**Written exercise:** Write out the data below exactly as given, without any of its pictures.
** Start of Information shown **
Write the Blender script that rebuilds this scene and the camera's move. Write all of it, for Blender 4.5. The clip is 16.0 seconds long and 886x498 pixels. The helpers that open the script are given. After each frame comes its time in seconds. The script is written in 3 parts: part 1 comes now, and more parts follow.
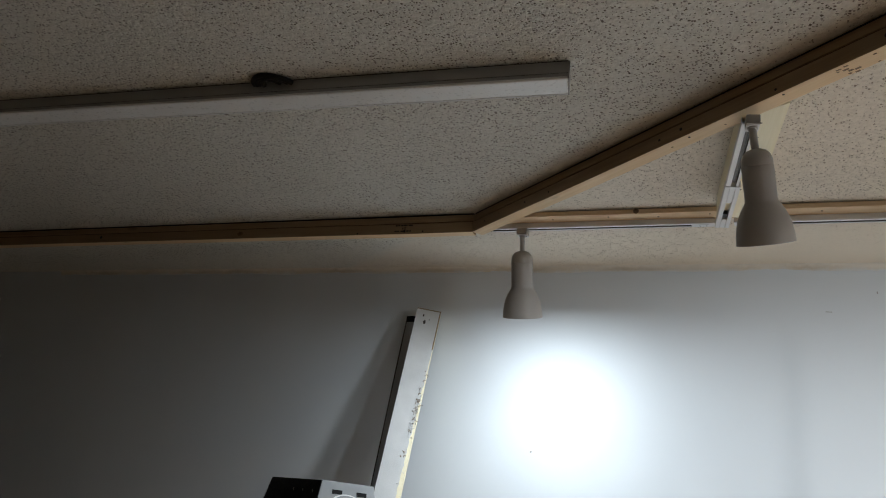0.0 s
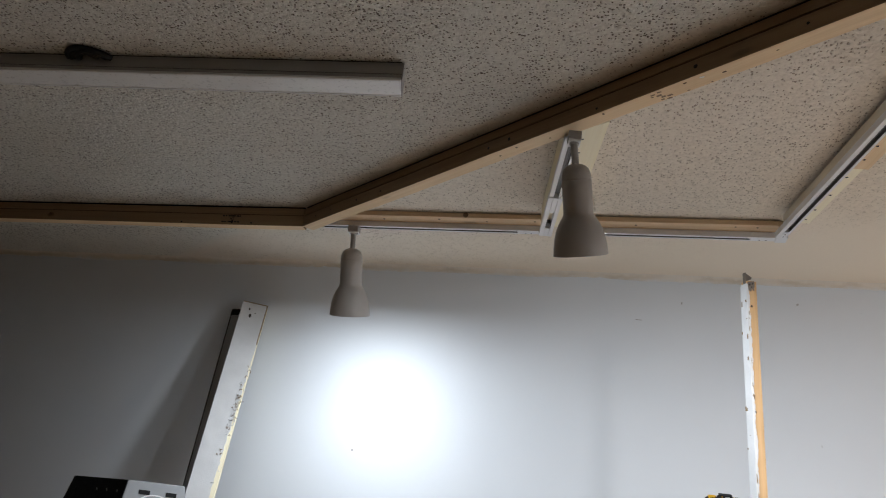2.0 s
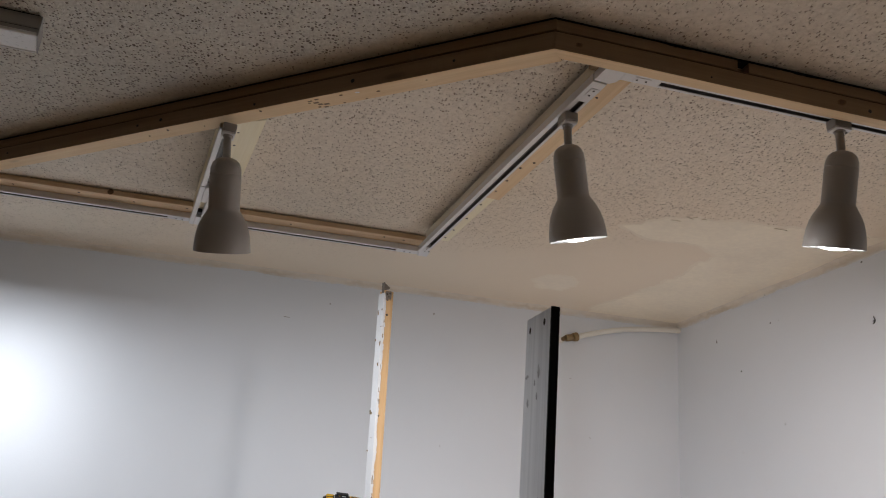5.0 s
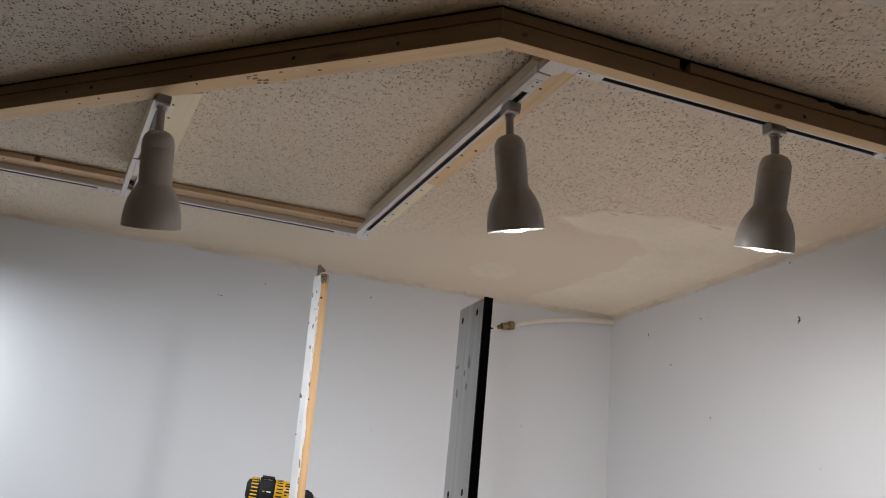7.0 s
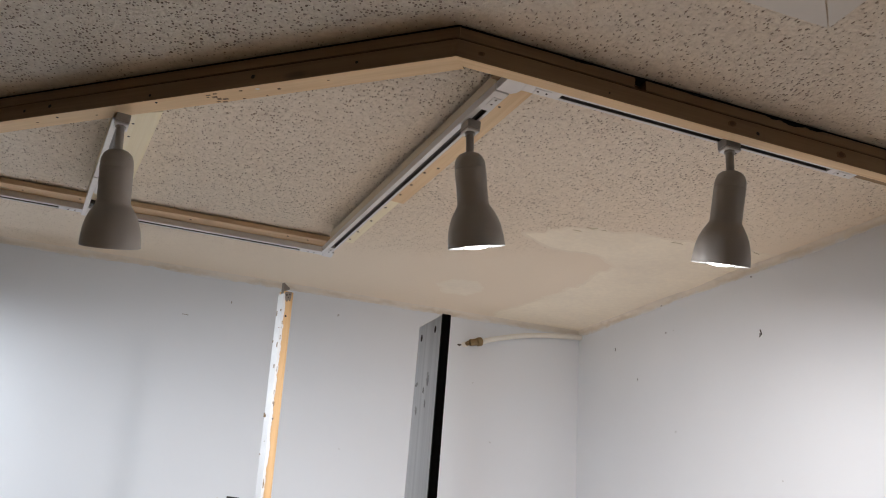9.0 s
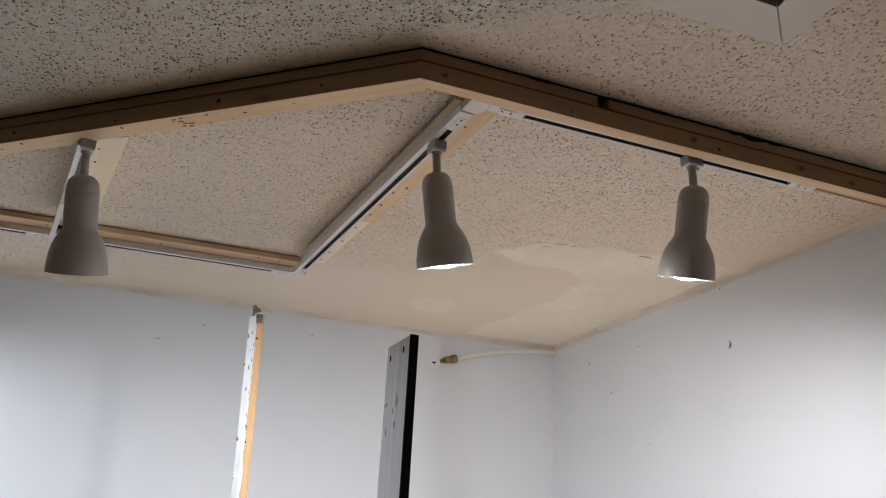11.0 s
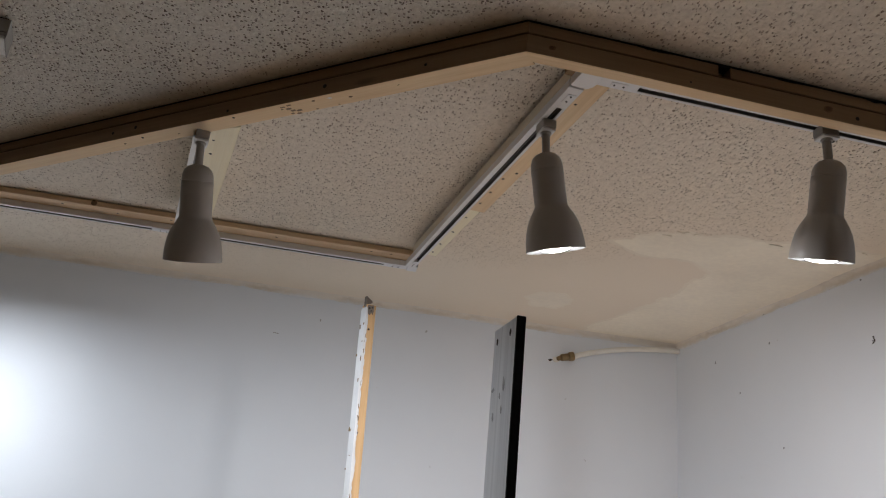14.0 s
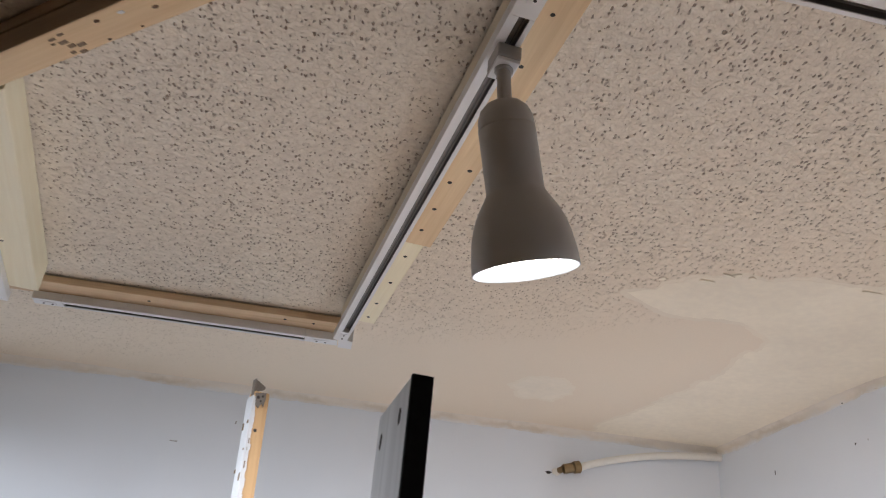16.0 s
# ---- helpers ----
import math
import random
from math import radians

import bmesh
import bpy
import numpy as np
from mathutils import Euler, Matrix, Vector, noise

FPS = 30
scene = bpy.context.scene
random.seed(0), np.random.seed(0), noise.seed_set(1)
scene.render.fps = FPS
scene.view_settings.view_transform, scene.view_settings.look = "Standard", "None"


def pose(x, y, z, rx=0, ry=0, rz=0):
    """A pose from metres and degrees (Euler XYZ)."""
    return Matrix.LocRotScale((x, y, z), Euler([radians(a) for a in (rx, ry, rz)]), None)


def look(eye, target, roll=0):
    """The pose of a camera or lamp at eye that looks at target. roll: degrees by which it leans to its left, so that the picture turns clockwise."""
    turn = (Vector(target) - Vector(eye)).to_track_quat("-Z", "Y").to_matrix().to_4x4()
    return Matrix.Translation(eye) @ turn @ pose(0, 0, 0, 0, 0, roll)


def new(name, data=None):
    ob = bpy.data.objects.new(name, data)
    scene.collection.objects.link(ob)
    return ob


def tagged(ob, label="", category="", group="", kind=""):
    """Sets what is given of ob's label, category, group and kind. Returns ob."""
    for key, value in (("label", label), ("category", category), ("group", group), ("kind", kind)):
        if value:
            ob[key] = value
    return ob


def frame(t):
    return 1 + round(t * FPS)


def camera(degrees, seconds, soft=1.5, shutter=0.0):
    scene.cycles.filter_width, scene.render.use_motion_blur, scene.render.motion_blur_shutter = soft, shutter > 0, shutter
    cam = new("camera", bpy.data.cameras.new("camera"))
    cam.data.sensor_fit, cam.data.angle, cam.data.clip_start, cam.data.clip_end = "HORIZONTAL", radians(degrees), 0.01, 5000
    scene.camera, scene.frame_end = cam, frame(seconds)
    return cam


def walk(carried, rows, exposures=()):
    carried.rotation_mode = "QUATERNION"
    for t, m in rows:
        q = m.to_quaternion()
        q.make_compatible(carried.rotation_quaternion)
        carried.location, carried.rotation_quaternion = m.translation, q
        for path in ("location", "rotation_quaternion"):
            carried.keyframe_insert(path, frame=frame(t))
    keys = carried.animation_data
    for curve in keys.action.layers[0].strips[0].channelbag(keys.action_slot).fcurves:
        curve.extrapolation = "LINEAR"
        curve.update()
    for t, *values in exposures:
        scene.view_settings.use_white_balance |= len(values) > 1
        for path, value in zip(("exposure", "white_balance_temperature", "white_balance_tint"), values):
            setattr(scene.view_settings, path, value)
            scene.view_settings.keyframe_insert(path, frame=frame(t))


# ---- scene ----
cam = camera(56.4, 16.0, soft=1.0, shutter=0.25)
PATH = [
    (0, (0.215, 0.06, 1.498), (-0.547, 1.806, 2.107), 7.1),
    (0.5, (0.224, 0.058, 1.504), (-0.473, 1.83, 2.117), 6.8),
    (1, (0.228, 0.06, 1.508), (-0.364, 1.867, 2.129), 6.4),
    (1.5, (0.231, 0.068, 1.513), (-0.283, 1.897, 2.137), 6.6),
    (2, (0.244, 0.081, 1.522), (-0.153, 1.936, 2.158), 6.4),
    (2.5, (0.246, 0.098, 1.526), (-0.1, 1.961, 2.166), 6.7),
    (3, (0.25, 0.102, 1.526), (-0.05, 1.972, 2.167), 7.3),
    (3.5, (0.265, 0.107, 1.538), (0.121, 1.995, 2.183), 6.6),
    (4, (0.283, 0.1, 1.548), (0.357, 1.987, 2.205), 5.5),
    (4.5, (0.305, 0.092, 1.557), (0.563, 1.959, 2.227), 5.0),
    (5, (0.309, 0.088, 1.561), (0.681, 1.932, 2.241), 4.9),
    (7.3, (0.331, 0.103, 1.581), (0.848, 1.924, 2.227), 6.0),
    (7.5, (0.337, 0.109, 1.585), (0.854, 1.931, 2.228), 6.2),
    (8, (0.335, 0.103, 1.581), (0.86, 1.92, 2.231), 6.0),
    (8.5, (0.335, 0.084, 1.577), (0.873, 1.892, 2.242), 5.9),
    (9, (0.347, 0.084, 1.576), (0.909, 1.873, 2.272), 4.8),
    (9.5, (0.35, 0.087, 1.577), (0.934, 1.86, 2.293), 4.0),
    (11.8, (0.363, 0.061, 1.581), (0.995, 1.807, 2.325), 2.2),
    (12, (0.348, 0.068, 1.579), (0.989, 1.808, 2.327), 2.0),
    (12.5, (0.339, 0.076, 1.573), (0.97, 1.816, 2.331), 2.1),
    (13, (0.32, 0.08, 1.57), (0.925, 1.827, 2.333), 2.5),
    (13.5, (0.332, 0.101, 1.562), (0.835, 1.882, 2.321), 3.8),
    (14, (0.401, 0.123, 1.56), (0.727, 1.956, 2.29), 5.8),
    (14.5, (0.496, 0.192, 1.573), (0.767, 2.052, 2.256), 6.3),
    (15, (0.538, 0.395, 1.625), (0.827, 2.224, 2.382), 5.7),
    (15.5, (0.584, 0.588, 1.665), (0.862, 2.357, 2.555), 5.4),
    (16, (0.666, 0.784, 1.753), (0.93, 2.518, 2.714), 5.4),
]
walk(cam, [(t, look(eye, target, roll)) for t, eye, target, roll in PATH],
     exposures=[(0.0, 1.84, 6370, 5), (2.5, 1.77, 6500, 11), (4.5, 1.49, 6700, 14), (5.2, 1.55, 6700, 13), (7.5, 1.60, 6700, 12), (9.0, 1.95, 6600, 12), (13.0, 1.97, 6500, 12), (14.0, 1.54, 6550, 12), (14.5, 1.37, 6750, 13), (15.0, 1.70, 6800, 13), (15.5, 2.13, 6380, 13), (16.0, 2.12, 6300, 13)])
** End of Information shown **
**Output for this exercise:**
Write the Blender script that rebuilds this scene and the camera's move. Write all of it, for Blender 4.5. The clip is 16.0 seconds long and 886x498 pixels. The helpers that open the script are given. After each frame comes its time in seconds. The script is written in 3 parts: part 1 comes now, and more parts follow.
0.0 s
2.0 s
5.0 s
7.0 s
9.0 s
11.0 s
14.0 s
16.0 s
# ---- helpers ----
import math
import random
from math import radians

import bmesh
import bpy
import numpy as np
from mathutils import Euler, Matrix, Vector, noise

FPS = 30
scene = bpy.context.scene
random.seed(0), np.random.seed(0), noise.seed_set(1)
scene.render.fps = FPS
scene.view_settings.view_transform, scene.view_settings.look = "Standard", "None"


def pose(x, y, z, rx=0, ry=0, rz=0):
    """A pose from metres and degrees (Euler XYZ)."""
    return Matrix.LocRotScale((x, y, z), Euler([radians(a) for a in (rx, ry, rz)]), None)


def look(eye, target, roll=0):
    """The pose of a camera or lamp at eye that looks at target. roll: degrees by which it leans to its left, so that the picture turns clockwise."""
    turn = (Vector(target) - Vector(eye)).to_track_quat("-Z", "Y").to_matrix().to_4x4()
    return Matrix.Translation(eye) @ turn @ pose(0, 0, 0, 0, 0, roll)


def new(name, data=None):
    ob = bpy.data.objects.new(name, data)
    scene.collection.objects.link(ob)
    return ob


def tagged(ob, label="", category="", group="", kind=""):
    """Sets what is given of ob's label, category, group and kind. Returns ob."""
    for key, value in (("label", label), ("category", category), ("group", group), ("kind", kind)):
        if value:
            ob[key] = value
    return ob


def frame(t):
    return 1 + round(t * FPS)


def camera(degrees, seconds, soft=1.5, shutter=0.0):
    scene.cycles.filter_width, scene.render.use_motion_blur, scene.render.motion_blur_shutter = soft, shutter > 0, shutter
    cam = new("camera", bpy.data.cameras.new("camera"))
    cam.data.sensor_fit, cam.data.angle, cam.data.clip_start, cam.data.clip_end = "HORIZONTAL", radians(degrees), 0.01, 5000
    scene.camera, scene.frame_end = cam, frame(seconds)
    return cam


def walk(carried, rows, exposures=()):
    carried.rotation_mode = "QUATERNION"
    for t, m in rows:
        q = m.to_quaternion()
        q.make_compatible(carried.rotation_quaternion)
        carried.location, carried.rotation_quaternion = m.translation, q
        for path in ("location", "rotation_quaternion"):
            carried.keyframe_insert(path, frame=frame(t))
    keys = carried.animation_data
    for curve in keys.action.layers[0].strips[0].channelbag(keys.action_slot).fcurves:
        curve.extrapolation = "LINEAR"
        curve.update()
    for t, *values in exposures:
        scene.view_settings.use_white_balance |= len(values) > 1
        for path, value in zip(("exposure", "white_balance_temperature", "white_balance_tint"), values):
            setattr(scene.view_settings, path, value)
            scene.view_settings.keyframe_insert(path, frame=frame(t))


# ---- scene ----
cam = camera(56.4, 16.0, soft=1.0, shutter=0.25)
PATH = [
    (0, (0.215, 0.06, 1.498), (-0.547, 1.806, 2.107), 7.1),
    (0.5, (0.224, 0.058, 1.504), (-0.473, 1.83, 2.117), 6.8),
    (1, (0.228, 0.06, 1.508), (-0.364, 1.867, 2.129), 6.4),
    (1.5, (0.231, 0.068, 1.513), (-0.283, 1.897, 2.137), 6.6),
    (2, (0.244, 0.081, 1.522), (-0.153, 1.936, 2.158), 6.4),
    (2.5, (0.246, 0.098, 1.526), (-0.1, 1.961, 2.166), 6.7),
    (3, (0.25, 0.102, 1.526), (-0.05, 1.972, 2.167), 7.3),
    (3.5, (0.265, 0.107, 1.538), (0.121, 1.995, 2.183), 6.6),
    (4, (0.283, 0.1, 1.548), (0.357, 1.987, 2.205), 5.5),
    (4.5, (0.305, 0.092, 1.557), (0.563, 1.959, 2.227), 5.0),
    (5, (0.309, 0.088, 1.561), (0.681, 1.932, 2.241), 4.9),
    (7.3, (0.331, 0.103, 1.581), (0.848, 1.924, 2.227), 6.0),
    (7.5, (0.337, 0.109, 1.585), (0.854, 1.931, 2.228), 6.2),
    (8, (0.335, 0.103, 1.581), (0.86, 1.92, 2.231), 6.0),
    (8.5, (0.335, 0.084, 1.577), (0.873, 1.892, 2.242), 5.9),
    (9, (0.347, 0.084, 1.576), (0.909, 1.873, 2.272), 4.8),
    (9.5, (0.35, 0.087, 1.577), (0.934, 1.86, 2.293), 4.0),
    (11.8, (0.363, 0.061, 1.581), (0.995, 1.807, 2.325), 2.2),
    (12, (0.348, 0.068, 1.579), (0.989, 1.808, 2.327), 2.0),
    (12.5, (0.339, 0.076, 1.573), (0.97, 1.816, 2.331), 2.1),
    (13, (0.32, 0.08, 1.57), (0.925, 1.827, 2.333), 2.5),
    (13.5, (0.332, 0.101, 1.562), (0.835, 1.882, 2.321), 3.8),
    (14, (0.401, 0.123, 1.56), (0.727, 1.956, 2.29), 5.8),
    (14.5, (0.496, 0.192, 1.573), (0.767, 2.052, 2.256), 6.3),
    (15, (0.538, 0.395, 1.625), (0.827, 2.224, 2.382), 5.7),
    (15.5, (0.584, 0.588, 1.665), (0.862, 2.357, 2.555), 5.4),
    (16, (0.666, 0.784, 1.753), (0.93, 2.518, 2.714), 5.4),
]
walk(cam, [(t, look(eye, target, roll)) for t, eye, target, roll in PATH],
     exposures=[(0.0, 1.84, 6370, 5), (2.5, 1.77, 6500, 11), (4.5, 1.49, 6700, 14), (5.2, 1.55, 6700, 13), (7.5, 1.60, 6700, 12), (9.0, 1.95, 6600, 12), (13.0, 1.97, 6500, 12), (14.0, 1.54, 6550, 12), (14.5, 1.37, 6750, 13), (15.0, 1.70, 6800, 13), (15.5, 2.13, 6380, 13), (16.0, 2.12, 6300, 13)])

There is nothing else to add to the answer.